• **Aim**: Count how many lines of the material below have the word "This" and give only the number.
• • • •
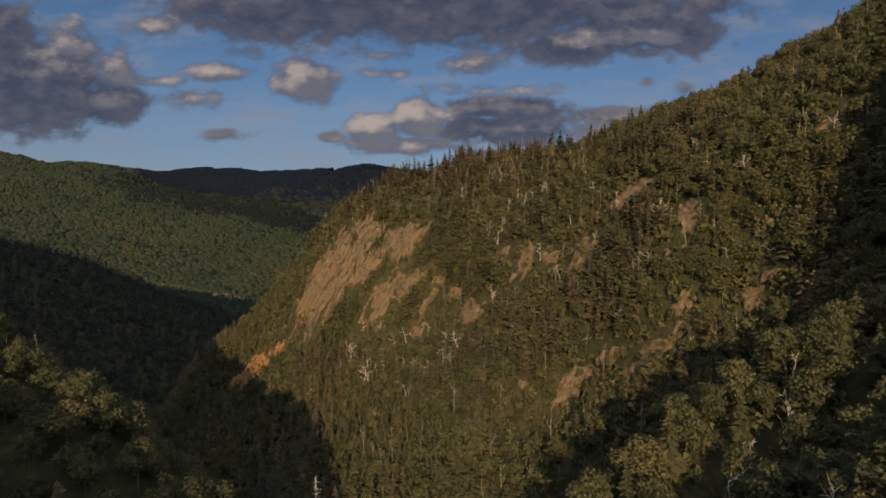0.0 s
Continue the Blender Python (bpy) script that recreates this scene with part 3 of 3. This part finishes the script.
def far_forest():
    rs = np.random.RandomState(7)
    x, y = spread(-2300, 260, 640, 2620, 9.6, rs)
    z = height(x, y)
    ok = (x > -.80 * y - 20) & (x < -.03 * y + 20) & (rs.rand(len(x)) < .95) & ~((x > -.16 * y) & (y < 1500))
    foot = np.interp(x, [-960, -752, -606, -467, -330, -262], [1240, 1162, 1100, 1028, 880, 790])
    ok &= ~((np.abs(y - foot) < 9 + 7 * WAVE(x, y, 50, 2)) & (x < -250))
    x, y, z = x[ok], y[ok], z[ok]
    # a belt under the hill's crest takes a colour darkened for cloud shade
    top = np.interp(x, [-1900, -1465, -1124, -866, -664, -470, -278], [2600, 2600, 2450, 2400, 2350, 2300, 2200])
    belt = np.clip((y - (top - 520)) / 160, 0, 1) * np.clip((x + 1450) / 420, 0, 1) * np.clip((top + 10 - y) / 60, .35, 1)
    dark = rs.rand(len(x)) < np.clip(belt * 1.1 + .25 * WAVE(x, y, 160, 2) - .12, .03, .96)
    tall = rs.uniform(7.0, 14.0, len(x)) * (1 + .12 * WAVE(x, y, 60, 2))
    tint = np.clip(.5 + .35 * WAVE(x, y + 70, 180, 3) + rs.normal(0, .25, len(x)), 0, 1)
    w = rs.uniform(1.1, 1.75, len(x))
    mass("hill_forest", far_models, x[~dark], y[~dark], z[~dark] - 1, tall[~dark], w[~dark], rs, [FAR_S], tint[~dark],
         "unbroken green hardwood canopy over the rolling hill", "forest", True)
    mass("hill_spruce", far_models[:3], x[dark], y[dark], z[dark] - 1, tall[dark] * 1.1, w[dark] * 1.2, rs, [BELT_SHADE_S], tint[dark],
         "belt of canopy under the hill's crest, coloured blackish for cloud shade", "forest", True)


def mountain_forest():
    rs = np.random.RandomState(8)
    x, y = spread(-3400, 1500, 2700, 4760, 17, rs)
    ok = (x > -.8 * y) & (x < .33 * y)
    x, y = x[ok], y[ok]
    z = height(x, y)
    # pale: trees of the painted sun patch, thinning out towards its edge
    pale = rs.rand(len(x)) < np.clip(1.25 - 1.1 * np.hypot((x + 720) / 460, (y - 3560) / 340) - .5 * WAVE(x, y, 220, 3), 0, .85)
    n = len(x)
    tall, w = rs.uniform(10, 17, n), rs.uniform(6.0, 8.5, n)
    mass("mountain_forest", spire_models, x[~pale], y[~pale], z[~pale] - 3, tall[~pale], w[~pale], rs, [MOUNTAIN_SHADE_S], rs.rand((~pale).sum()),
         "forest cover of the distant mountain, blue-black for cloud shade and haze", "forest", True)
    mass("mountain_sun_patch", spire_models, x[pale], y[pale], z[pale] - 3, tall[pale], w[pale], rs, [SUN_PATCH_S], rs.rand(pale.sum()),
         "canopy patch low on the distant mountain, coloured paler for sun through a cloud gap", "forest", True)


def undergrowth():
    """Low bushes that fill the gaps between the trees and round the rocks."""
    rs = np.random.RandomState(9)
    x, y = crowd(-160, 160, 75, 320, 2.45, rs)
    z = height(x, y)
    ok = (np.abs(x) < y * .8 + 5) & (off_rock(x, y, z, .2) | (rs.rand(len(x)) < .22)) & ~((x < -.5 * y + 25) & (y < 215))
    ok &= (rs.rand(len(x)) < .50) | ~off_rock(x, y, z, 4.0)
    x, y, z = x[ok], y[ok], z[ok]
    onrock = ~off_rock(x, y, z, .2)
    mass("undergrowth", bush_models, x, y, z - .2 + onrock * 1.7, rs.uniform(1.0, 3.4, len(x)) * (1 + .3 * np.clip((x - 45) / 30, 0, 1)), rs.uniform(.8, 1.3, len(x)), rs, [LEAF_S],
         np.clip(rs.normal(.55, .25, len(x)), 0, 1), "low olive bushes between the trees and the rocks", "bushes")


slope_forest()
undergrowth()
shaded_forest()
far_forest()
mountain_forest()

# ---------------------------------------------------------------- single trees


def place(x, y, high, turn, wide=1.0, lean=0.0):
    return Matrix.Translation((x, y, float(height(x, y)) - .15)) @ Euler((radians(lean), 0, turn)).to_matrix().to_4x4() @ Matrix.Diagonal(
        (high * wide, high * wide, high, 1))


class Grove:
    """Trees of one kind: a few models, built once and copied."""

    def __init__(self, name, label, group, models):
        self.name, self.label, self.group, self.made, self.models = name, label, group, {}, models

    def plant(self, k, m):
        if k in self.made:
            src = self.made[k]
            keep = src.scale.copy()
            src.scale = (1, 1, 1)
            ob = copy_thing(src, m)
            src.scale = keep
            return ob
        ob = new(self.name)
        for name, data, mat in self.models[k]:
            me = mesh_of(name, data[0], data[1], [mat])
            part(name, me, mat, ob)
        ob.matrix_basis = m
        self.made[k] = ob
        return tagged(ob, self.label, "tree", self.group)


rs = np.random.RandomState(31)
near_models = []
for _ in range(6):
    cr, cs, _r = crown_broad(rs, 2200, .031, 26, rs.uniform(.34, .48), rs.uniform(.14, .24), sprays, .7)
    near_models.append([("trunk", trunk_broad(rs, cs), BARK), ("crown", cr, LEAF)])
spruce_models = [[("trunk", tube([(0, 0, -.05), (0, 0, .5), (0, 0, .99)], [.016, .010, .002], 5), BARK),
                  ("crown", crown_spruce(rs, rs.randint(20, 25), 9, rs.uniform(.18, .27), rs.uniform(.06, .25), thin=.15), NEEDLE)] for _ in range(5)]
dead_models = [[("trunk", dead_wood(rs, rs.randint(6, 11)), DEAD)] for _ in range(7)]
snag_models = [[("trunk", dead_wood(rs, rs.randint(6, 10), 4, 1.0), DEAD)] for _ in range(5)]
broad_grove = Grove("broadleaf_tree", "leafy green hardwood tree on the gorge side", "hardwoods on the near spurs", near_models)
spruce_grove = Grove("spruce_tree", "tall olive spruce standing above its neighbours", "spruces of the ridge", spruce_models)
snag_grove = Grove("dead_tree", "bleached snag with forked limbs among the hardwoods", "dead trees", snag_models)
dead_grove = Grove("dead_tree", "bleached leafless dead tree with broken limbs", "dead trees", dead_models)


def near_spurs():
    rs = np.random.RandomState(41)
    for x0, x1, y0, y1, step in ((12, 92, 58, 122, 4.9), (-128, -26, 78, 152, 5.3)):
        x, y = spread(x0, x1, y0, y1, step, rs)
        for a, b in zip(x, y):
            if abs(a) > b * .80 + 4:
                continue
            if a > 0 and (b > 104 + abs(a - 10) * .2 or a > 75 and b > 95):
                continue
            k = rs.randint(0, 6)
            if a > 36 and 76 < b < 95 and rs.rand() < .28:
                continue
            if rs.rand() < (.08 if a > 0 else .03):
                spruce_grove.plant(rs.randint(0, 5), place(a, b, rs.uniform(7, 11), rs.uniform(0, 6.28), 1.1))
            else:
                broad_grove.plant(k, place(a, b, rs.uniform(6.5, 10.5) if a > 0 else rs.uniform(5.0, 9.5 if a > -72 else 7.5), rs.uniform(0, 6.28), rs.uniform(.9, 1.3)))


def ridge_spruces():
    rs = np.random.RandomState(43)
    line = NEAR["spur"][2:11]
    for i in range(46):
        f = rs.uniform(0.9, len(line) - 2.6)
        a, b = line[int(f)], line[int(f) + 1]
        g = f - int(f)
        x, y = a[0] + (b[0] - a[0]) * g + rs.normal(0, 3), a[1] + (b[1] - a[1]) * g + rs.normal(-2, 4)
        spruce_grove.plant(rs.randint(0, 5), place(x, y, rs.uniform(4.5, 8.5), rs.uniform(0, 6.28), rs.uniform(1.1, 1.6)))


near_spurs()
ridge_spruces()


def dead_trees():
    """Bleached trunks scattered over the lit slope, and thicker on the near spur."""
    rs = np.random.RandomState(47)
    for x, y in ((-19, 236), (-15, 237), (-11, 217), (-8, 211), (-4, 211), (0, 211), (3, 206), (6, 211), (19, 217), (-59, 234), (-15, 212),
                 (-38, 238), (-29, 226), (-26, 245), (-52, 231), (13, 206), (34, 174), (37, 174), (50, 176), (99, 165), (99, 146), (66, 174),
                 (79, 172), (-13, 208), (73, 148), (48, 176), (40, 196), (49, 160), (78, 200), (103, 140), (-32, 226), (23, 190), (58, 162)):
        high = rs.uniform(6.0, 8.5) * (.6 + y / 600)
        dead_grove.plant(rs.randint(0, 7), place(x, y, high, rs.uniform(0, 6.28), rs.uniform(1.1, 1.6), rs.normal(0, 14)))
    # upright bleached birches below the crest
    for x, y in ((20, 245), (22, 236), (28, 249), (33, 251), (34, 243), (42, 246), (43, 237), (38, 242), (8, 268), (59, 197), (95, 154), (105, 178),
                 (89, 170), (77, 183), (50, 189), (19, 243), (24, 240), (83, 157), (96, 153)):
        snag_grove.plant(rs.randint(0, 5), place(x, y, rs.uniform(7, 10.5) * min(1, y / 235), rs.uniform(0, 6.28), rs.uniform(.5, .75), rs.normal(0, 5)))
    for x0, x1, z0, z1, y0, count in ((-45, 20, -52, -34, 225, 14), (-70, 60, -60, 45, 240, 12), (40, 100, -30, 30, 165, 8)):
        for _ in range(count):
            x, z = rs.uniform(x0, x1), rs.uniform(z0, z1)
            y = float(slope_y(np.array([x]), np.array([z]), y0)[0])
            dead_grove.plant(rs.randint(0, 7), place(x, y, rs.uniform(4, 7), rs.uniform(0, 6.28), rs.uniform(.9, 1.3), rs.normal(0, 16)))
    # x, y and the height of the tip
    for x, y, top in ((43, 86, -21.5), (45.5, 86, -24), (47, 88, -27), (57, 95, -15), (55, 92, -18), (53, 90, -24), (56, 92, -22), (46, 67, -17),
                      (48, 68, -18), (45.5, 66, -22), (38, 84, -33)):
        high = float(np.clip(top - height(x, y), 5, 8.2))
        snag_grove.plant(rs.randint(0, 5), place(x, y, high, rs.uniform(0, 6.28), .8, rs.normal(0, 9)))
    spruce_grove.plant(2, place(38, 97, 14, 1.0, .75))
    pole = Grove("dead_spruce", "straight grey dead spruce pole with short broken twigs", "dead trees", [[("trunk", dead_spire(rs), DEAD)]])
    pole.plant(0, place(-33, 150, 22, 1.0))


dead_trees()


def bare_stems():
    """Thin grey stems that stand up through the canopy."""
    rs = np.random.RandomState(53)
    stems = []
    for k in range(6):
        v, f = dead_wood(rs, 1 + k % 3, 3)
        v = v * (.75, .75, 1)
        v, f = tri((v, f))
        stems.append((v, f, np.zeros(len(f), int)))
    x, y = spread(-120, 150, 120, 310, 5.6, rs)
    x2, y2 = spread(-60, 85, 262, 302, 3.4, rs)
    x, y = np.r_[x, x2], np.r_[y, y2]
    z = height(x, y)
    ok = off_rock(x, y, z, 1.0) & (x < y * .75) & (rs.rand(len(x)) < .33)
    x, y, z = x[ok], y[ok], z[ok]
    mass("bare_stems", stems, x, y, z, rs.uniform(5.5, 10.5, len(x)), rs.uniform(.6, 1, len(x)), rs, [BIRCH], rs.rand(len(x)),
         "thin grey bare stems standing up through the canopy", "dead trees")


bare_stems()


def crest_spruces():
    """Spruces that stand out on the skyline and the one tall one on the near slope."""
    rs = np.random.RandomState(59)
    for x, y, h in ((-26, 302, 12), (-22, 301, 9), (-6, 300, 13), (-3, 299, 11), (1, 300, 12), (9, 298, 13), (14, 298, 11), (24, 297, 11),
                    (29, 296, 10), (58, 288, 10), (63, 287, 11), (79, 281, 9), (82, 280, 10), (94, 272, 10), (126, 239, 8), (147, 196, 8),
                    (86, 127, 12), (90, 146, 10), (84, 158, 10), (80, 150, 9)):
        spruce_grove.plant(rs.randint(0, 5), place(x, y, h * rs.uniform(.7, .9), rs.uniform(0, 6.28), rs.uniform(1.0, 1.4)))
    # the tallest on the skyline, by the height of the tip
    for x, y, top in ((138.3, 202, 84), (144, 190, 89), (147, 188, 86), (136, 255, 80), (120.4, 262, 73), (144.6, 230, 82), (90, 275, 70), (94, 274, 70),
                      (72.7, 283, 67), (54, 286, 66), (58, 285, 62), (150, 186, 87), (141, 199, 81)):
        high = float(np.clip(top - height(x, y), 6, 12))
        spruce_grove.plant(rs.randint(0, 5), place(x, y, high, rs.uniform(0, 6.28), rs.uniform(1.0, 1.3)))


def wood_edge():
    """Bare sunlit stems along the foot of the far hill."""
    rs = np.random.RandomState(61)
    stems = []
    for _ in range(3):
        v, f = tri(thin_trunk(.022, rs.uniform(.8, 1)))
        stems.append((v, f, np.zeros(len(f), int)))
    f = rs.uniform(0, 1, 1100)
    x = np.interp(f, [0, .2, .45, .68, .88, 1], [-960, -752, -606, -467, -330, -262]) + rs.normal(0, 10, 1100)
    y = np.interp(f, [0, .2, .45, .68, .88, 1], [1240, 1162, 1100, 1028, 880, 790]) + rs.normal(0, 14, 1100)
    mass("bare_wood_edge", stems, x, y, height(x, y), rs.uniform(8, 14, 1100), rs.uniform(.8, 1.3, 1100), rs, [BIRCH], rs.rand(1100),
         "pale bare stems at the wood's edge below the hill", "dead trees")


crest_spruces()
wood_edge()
• • • •
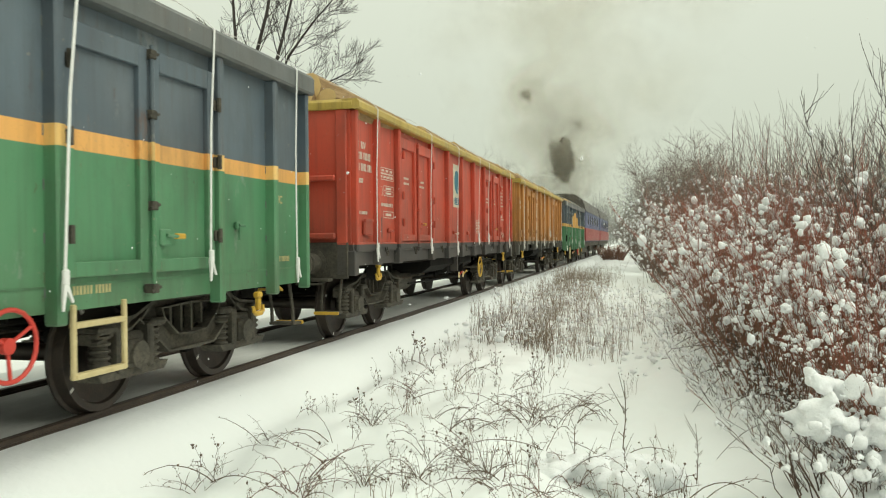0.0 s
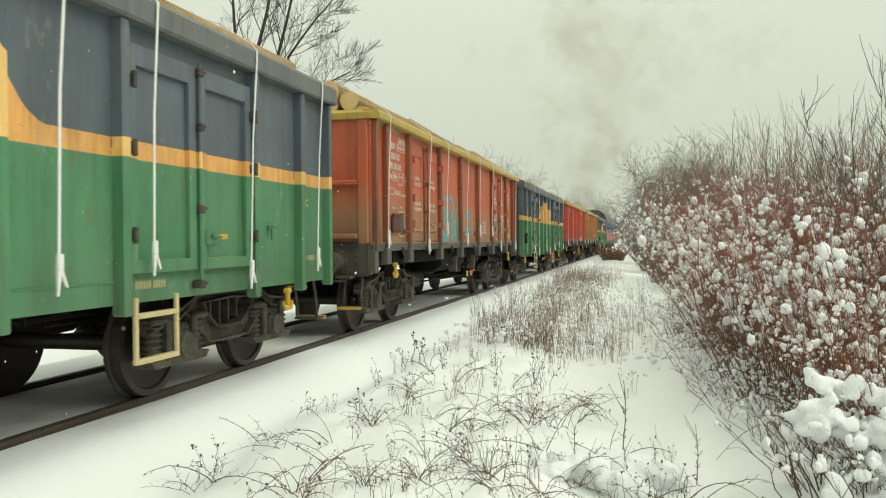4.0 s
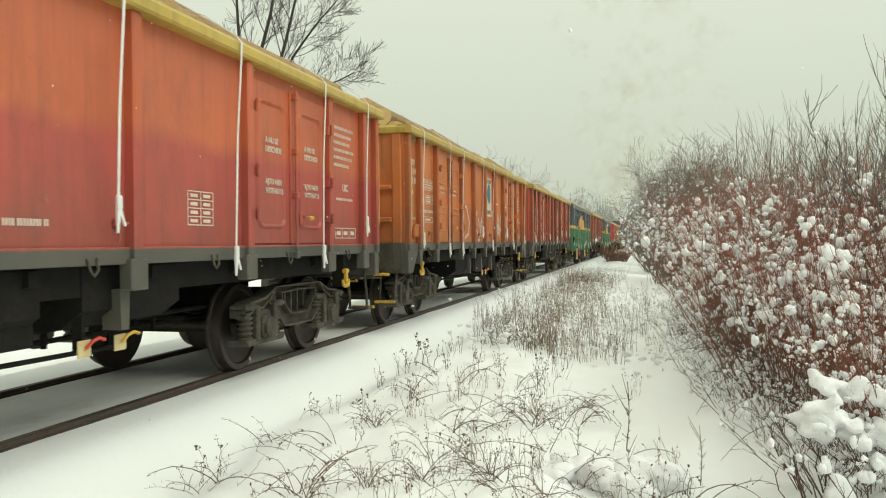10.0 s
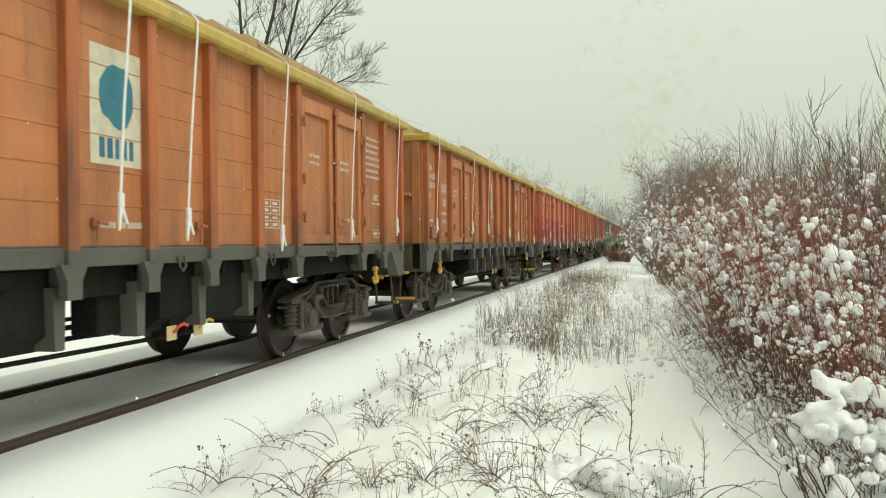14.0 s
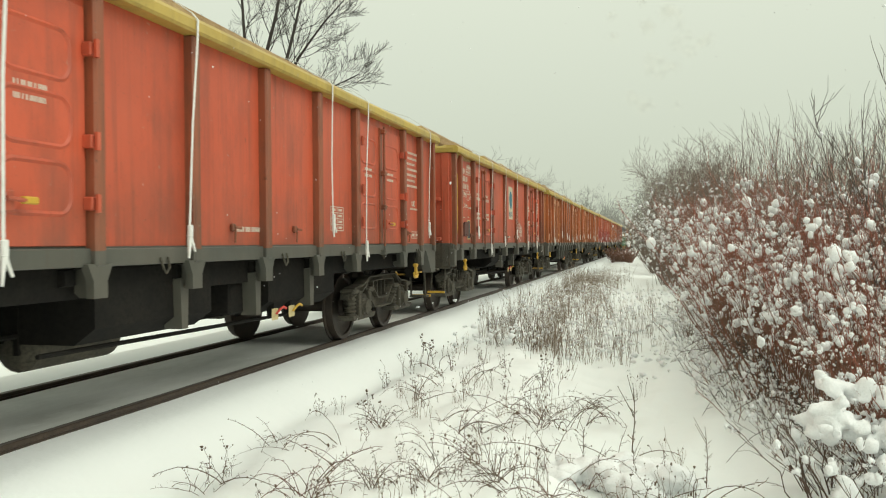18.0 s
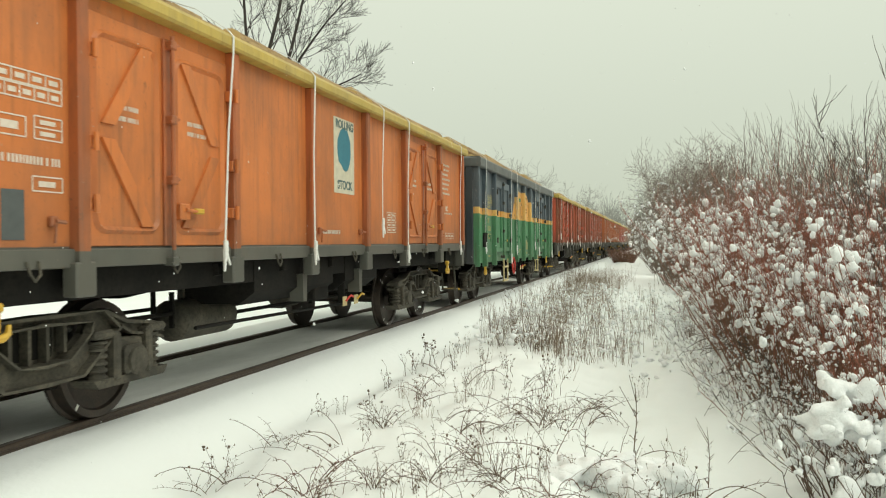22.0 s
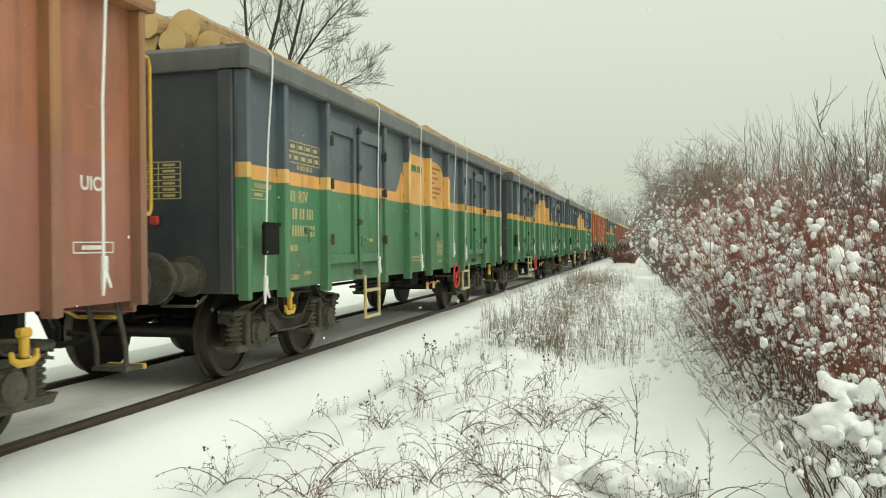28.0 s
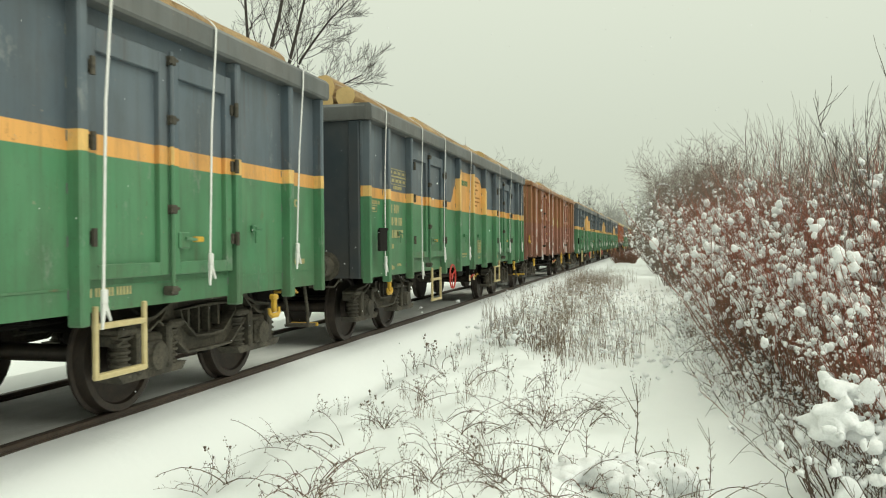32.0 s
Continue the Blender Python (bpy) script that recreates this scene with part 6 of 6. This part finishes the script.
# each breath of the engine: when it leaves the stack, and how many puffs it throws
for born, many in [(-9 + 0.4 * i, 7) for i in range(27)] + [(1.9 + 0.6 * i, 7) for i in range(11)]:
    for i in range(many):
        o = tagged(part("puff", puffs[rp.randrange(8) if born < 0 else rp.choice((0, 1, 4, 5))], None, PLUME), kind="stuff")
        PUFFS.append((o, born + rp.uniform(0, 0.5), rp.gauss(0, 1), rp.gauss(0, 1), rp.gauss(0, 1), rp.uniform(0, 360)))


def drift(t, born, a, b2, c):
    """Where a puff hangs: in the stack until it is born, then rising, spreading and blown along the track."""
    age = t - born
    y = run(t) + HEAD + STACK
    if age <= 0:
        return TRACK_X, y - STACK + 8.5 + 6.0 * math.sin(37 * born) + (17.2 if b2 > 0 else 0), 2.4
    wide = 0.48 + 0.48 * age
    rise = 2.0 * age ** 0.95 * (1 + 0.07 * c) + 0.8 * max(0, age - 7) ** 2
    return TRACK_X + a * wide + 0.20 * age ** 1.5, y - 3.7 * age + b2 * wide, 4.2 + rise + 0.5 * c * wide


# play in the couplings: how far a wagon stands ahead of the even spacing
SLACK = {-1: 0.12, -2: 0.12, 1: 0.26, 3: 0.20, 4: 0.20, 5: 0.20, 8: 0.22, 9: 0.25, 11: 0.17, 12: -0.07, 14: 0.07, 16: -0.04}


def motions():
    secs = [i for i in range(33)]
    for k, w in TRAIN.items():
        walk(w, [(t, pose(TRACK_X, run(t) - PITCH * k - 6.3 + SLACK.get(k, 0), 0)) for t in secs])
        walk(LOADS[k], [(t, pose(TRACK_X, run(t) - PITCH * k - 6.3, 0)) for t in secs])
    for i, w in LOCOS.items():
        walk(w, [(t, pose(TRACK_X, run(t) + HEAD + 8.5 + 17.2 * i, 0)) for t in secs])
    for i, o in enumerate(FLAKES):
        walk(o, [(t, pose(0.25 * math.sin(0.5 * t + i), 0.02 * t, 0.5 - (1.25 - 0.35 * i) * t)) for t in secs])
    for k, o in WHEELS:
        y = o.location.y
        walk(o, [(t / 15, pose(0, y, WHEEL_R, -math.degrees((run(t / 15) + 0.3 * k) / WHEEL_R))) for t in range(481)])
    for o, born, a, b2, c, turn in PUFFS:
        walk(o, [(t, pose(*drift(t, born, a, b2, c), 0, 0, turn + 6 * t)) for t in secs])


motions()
• • • •
• **Problem solution**: 2